Aparentemente não se tratou de uma conversão ideológica, sólida, com ideias claras e distintas como no caminho do cogito cartesiano, mas se o resultado é, afinal, o que importa, tratou-se de uma conversão digna da de Paulo na estrada de Damasco. “A ficha caiu na hora em que eu percebi que não conseguia encontrar um modelo de ‘valuation’ e com ele determinar o valor da Capitale.
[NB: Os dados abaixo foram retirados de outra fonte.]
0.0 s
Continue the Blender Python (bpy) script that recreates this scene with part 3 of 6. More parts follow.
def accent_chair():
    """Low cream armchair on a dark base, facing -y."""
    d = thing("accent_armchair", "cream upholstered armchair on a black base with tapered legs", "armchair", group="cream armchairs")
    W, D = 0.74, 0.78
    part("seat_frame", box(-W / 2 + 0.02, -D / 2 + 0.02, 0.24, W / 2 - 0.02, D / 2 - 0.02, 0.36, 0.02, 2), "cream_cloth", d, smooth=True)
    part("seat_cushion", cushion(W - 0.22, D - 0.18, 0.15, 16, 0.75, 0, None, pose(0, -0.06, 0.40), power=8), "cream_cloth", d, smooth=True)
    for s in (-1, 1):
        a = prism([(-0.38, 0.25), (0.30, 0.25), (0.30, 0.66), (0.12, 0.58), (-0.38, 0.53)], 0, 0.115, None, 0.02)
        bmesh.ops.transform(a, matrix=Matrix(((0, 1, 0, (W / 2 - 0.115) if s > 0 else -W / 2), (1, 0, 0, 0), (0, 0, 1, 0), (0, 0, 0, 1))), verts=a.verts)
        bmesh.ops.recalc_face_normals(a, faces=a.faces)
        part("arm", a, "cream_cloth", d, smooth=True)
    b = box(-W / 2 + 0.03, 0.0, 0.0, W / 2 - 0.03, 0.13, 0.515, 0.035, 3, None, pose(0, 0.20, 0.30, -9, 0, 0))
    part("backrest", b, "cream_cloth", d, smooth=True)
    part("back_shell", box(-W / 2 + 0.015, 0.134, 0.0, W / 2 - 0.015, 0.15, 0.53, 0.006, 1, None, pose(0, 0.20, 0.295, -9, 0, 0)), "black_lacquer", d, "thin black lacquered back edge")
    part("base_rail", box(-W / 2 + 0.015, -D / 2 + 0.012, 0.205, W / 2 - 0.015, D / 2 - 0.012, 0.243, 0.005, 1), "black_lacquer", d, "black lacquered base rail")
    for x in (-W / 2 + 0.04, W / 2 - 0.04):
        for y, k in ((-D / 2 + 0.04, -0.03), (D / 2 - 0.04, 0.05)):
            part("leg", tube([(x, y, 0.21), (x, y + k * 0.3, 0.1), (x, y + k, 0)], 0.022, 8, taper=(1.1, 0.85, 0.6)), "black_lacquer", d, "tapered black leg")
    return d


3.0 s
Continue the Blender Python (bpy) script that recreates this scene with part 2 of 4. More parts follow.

Estava claro que éramos só um negócio de trading, em que um ano é bom, o outro não é tanto”, diz. “Vi, então, que não estávamos construindo uma empresa, mas um negócio.”
VELOCIDADE SEM BARULHO
Não há nada mais íntimo para o fã de automobilismo do que o ronco dos motores. Por isso o campeonato de Fórmula E, que surgiu em 2014, parecia fadado ao fracasso. É que motor elétrico, o propulsor obrigatório dos 22 carros das 11 equipes que disputam o torneio, não faz barulho. A fórmula, contudo, vingou, e está em sua quinta temporada, agora com uma novidade. Dez das 13 provas da temporada 2018/2019 contam com uma bateria preliminar, a Jaguar eTrophy, disputada apenas por carros I-Pace, SUV com motorização elétrica fabricado pela mítica marca inglesa Jaguar – hoje controlada pela montadora indiana Tata Motors — e disponível nas lojas a qualquer mortal disposto a desembolsar cerca de US$ 70 mil pelo carro. A equipe brasileira, que tem o campeão de stock car Cacá Bueno como um de seus pilotos, leva o logotipo da ZEG em espaço nobre da fuselagem. “Com o patrocínio sinalizamos que o fenômeno do carro elétrico veio para ficar e que o Brasil não precisa temer a nova revolução energética. Precisamos competir, se possível liderá-la. Temos recursos naturais e um povo que adota rapidamente as novas tecnologias”, diz Daniel Rossi, que não quis revelar o valor do contrato, cuja duração é de dois anos.